## Stated task
Repeat verbatim, and only, the lines of the data below, beginning at the line that contains "Continue the Blender" and stopping after the line that contains "return table".
_ _ _ _ _
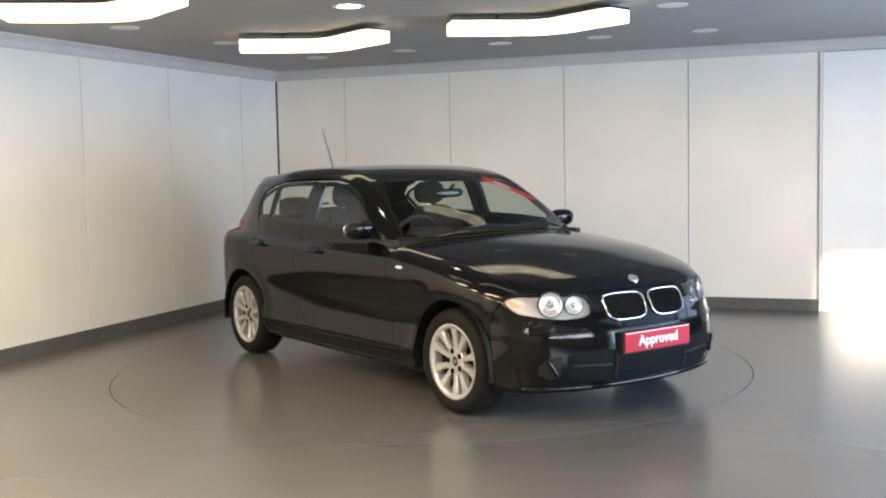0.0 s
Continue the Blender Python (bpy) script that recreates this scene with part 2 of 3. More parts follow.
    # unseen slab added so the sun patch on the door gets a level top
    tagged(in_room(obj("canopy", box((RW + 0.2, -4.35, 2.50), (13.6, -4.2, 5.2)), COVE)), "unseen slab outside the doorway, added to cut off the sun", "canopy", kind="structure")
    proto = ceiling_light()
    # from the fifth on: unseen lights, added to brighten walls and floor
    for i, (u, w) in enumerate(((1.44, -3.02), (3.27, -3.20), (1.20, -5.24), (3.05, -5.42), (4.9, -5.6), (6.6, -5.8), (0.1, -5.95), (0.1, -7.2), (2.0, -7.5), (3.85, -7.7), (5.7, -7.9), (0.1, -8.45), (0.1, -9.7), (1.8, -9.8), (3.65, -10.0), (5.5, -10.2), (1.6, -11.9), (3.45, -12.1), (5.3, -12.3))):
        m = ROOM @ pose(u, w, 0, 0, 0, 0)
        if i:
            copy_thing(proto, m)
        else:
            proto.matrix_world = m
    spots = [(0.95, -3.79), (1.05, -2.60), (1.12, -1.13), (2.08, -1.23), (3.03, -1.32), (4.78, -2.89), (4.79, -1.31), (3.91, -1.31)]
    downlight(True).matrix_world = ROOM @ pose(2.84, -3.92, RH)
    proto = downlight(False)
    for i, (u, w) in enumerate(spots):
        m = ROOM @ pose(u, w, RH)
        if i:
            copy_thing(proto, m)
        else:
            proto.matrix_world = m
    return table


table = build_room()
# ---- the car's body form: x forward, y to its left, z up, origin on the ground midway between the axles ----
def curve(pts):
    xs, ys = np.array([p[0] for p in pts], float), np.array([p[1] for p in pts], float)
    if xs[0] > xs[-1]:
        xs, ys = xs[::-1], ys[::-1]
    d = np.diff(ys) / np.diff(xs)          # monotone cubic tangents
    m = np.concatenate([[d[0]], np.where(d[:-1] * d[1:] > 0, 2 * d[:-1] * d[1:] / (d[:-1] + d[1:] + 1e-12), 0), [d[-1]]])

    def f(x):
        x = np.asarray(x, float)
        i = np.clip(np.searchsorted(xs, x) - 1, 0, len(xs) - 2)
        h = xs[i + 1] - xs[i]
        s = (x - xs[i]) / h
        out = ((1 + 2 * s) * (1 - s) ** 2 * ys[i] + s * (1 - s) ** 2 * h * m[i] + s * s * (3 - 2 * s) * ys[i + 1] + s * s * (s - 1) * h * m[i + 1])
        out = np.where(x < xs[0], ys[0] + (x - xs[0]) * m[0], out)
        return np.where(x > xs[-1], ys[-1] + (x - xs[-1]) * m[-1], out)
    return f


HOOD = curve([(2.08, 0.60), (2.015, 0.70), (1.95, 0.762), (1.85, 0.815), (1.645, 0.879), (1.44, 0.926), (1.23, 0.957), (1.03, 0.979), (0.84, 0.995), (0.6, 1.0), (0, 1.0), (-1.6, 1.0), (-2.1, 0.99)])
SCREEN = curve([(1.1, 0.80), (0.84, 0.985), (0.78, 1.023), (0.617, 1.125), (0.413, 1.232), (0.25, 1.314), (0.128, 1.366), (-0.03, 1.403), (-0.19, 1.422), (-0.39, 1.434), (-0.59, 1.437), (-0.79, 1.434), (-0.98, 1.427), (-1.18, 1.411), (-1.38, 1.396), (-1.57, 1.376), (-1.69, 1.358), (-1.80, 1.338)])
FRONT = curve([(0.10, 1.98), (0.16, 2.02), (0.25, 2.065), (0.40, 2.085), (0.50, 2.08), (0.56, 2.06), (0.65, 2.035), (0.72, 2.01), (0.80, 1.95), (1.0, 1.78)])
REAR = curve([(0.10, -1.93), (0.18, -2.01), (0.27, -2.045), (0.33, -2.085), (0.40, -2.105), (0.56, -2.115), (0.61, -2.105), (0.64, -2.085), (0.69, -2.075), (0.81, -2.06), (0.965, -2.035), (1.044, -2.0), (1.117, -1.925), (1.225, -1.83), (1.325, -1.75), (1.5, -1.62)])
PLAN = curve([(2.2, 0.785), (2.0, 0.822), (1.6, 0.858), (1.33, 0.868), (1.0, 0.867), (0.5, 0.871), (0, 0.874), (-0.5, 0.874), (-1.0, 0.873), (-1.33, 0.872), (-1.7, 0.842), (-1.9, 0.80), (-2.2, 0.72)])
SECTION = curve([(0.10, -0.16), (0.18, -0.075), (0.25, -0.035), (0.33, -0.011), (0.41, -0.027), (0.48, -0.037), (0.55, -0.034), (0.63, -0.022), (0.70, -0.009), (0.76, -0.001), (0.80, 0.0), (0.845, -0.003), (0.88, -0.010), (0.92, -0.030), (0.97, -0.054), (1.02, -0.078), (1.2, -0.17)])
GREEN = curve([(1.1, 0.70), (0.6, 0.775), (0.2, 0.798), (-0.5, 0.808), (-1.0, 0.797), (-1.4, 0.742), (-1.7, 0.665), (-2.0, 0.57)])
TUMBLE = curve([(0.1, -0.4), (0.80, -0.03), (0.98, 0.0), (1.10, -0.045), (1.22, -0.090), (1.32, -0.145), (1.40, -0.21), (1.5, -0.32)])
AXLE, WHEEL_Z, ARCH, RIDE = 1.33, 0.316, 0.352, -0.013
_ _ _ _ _
## Solution for this task
Continue the Blender Python (bpy) script that recreates this scene with part 2 of 3. More parts follow.
    # unseen slab added so the sun patch on the door gets a level top
    tagged(in_room(obj("canopy", box((RW + 0.2, -4.35, 2.50), (13.6, -4.2, 5.2)), COVE)), "unseen slab outside the doorway, added to cut off the sun", "canopy", kind="structure")
    proto = ceiling_light()
    # from the fifth on: unseen lights, added to brighten walls and floor
    for i, (u, w) in enumerate(((1.44, -3.02), (3.27, -3.20), (1.20, -5.24), (3.05, -5.42), (4.9, -5.6), (6.6, -5.8), (0.1, -5.95), (0.1, -7.2), (2.0, -7.5), (3.85, -7.7), (5.7, -7.9), (0.1, -8.45), (0.1, -9.7), (1.8, -9.8), (3.65, -10.0), (5.5, -10.2), (1.6, -11.9), (3.45, -12.1), (5.3, -12.3))):
        m = ROOM @ pose(u, w, 0, 0, 0, 0)
        if i:
            copy_thing(proto, m)
        else:
            proto.matrix_world = m
    spots = [(0.95, -3.79), (1.05, -2.60), (1.12, -1.13), (2.08, -1.23), (3.03, -1.32), (4.78, -2.89), (4.79, -1.31), (3.91, -1.31)]
    downlight(True).matrix_world = ROOM @ pose(2.84, -3.92, RH)
    proto = downlight(False)
    for i, (u, w) in enumerate(spots):
        m = ROOM @ pose(u, w, RH)
        if i:
            copy_thing(proto, m)
        else:
            proto.matrix_world = m
    return table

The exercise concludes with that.